Goal of the exercise:
Search the material below for the word "exposures". Copy every line that has it.

^^^^^^^^^^^^^^^^

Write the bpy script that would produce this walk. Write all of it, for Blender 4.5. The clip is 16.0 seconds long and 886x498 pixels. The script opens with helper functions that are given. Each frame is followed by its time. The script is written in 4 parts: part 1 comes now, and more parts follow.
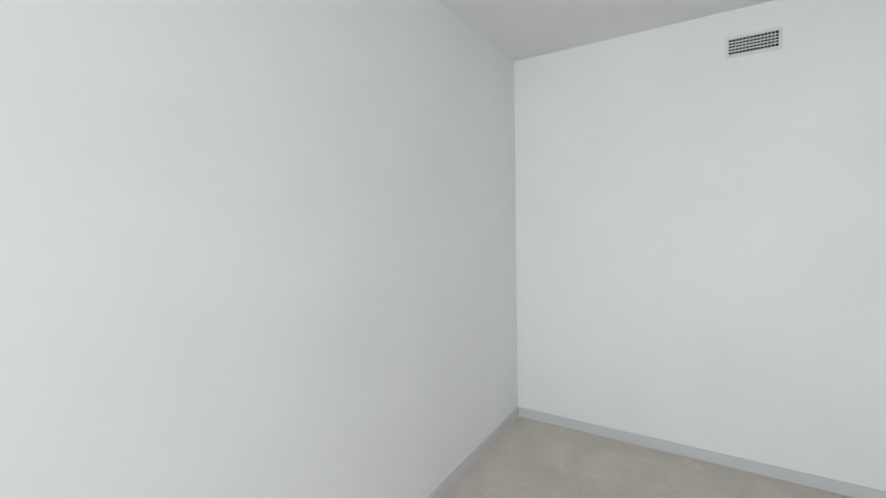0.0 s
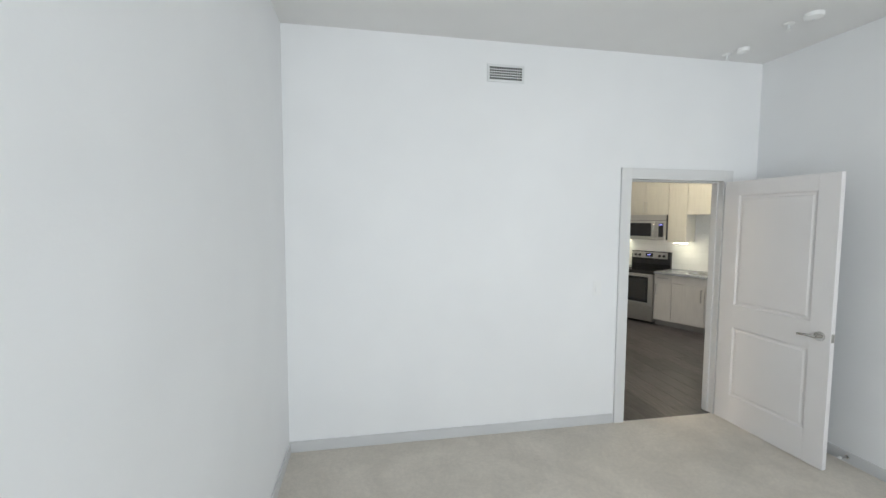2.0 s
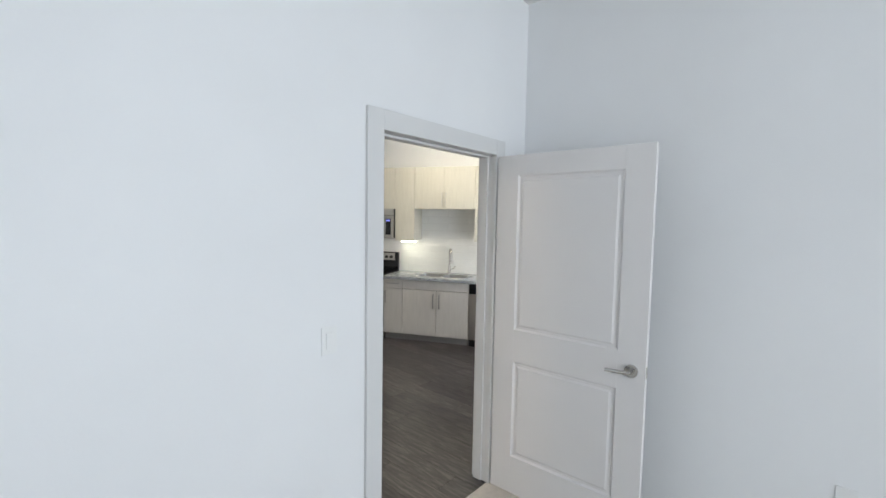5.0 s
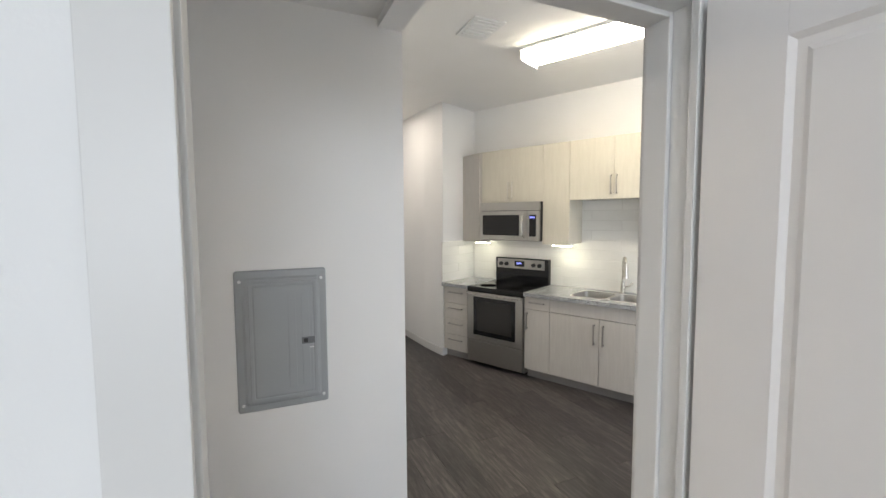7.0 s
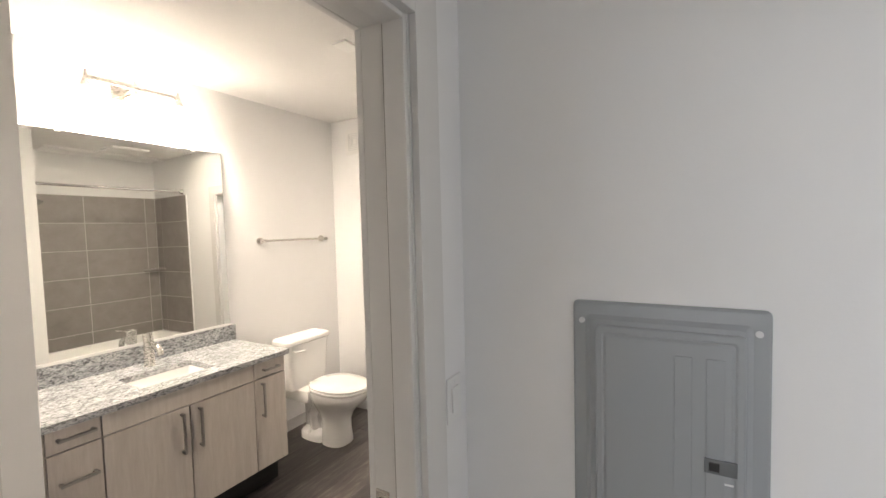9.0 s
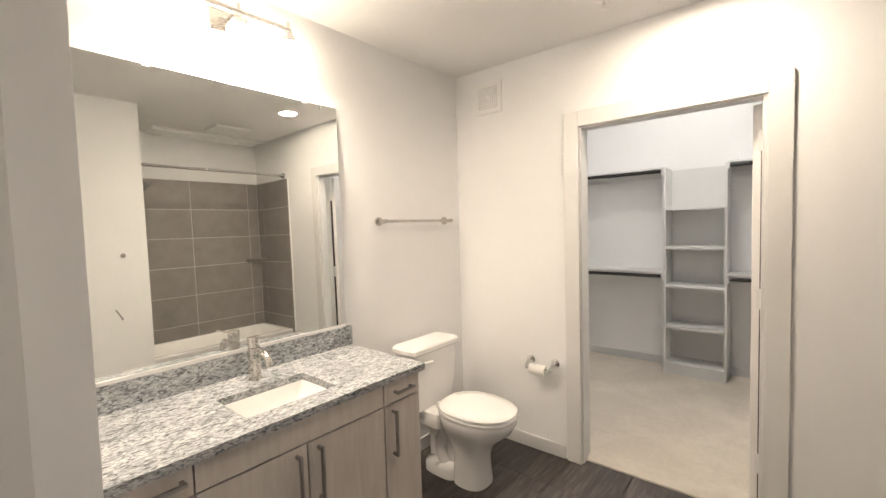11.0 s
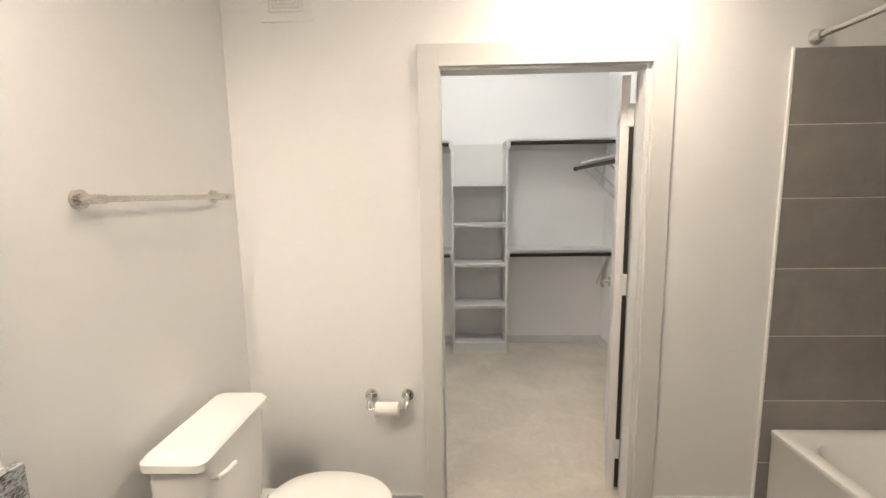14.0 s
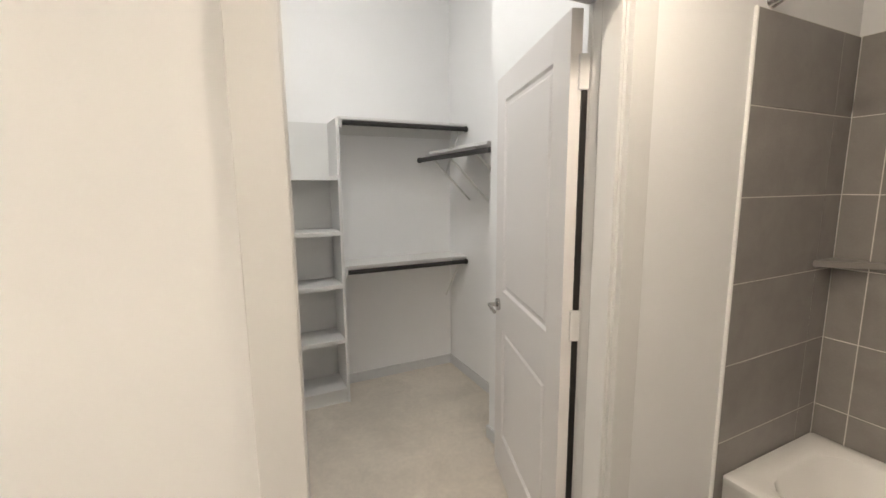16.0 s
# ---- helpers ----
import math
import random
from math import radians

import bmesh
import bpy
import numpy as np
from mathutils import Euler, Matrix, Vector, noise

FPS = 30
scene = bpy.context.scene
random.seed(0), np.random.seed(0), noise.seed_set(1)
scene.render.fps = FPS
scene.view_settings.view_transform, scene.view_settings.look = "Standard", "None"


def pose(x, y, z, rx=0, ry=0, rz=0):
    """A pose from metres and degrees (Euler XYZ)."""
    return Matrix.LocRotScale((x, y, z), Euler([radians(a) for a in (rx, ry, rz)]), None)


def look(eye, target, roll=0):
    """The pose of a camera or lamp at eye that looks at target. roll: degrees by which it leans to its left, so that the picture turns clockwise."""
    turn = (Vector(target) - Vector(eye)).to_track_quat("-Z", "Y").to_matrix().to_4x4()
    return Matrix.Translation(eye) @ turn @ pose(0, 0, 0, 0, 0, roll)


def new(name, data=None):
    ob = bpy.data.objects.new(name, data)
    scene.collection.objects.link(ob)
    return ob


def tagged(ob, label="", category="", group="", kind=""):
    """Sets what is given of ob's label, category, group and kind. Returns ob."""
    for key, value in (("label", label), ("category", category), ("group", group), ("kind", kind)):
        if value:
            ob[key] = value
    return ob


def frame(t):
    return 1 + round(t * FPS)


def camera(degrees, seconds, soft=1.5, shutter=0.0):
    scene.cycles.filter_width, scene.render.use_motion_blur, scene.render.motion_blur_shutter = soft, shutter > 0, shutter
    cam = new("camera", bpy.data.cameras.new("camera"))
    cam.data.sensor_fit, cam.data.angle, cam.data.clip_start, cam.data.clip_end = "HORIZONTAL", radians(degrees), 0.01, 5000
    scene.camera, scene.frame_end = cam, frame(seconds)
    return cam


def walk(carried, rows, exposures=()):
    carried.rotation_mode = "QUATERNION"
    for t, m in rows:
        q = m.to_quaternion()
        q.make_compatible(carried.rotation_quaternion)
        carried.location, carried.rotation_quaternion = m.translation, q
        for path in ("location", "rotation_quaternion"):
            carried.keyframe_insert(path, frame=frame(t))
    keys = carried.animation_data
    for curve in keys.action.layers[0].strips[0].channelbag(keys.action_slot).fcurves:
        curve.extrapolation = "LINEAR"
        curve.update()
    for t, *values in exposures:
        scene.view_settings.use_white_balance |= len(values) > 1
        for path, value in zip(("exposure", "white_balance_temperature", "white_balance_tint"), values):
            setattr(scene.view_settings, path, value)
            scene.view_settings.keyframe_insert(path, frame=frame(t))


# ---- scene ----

^^^^^^^^^^^^^^^^

Response to this exercise:
def walk(carried, rows, exposures=()):
    for t, *values in exposures:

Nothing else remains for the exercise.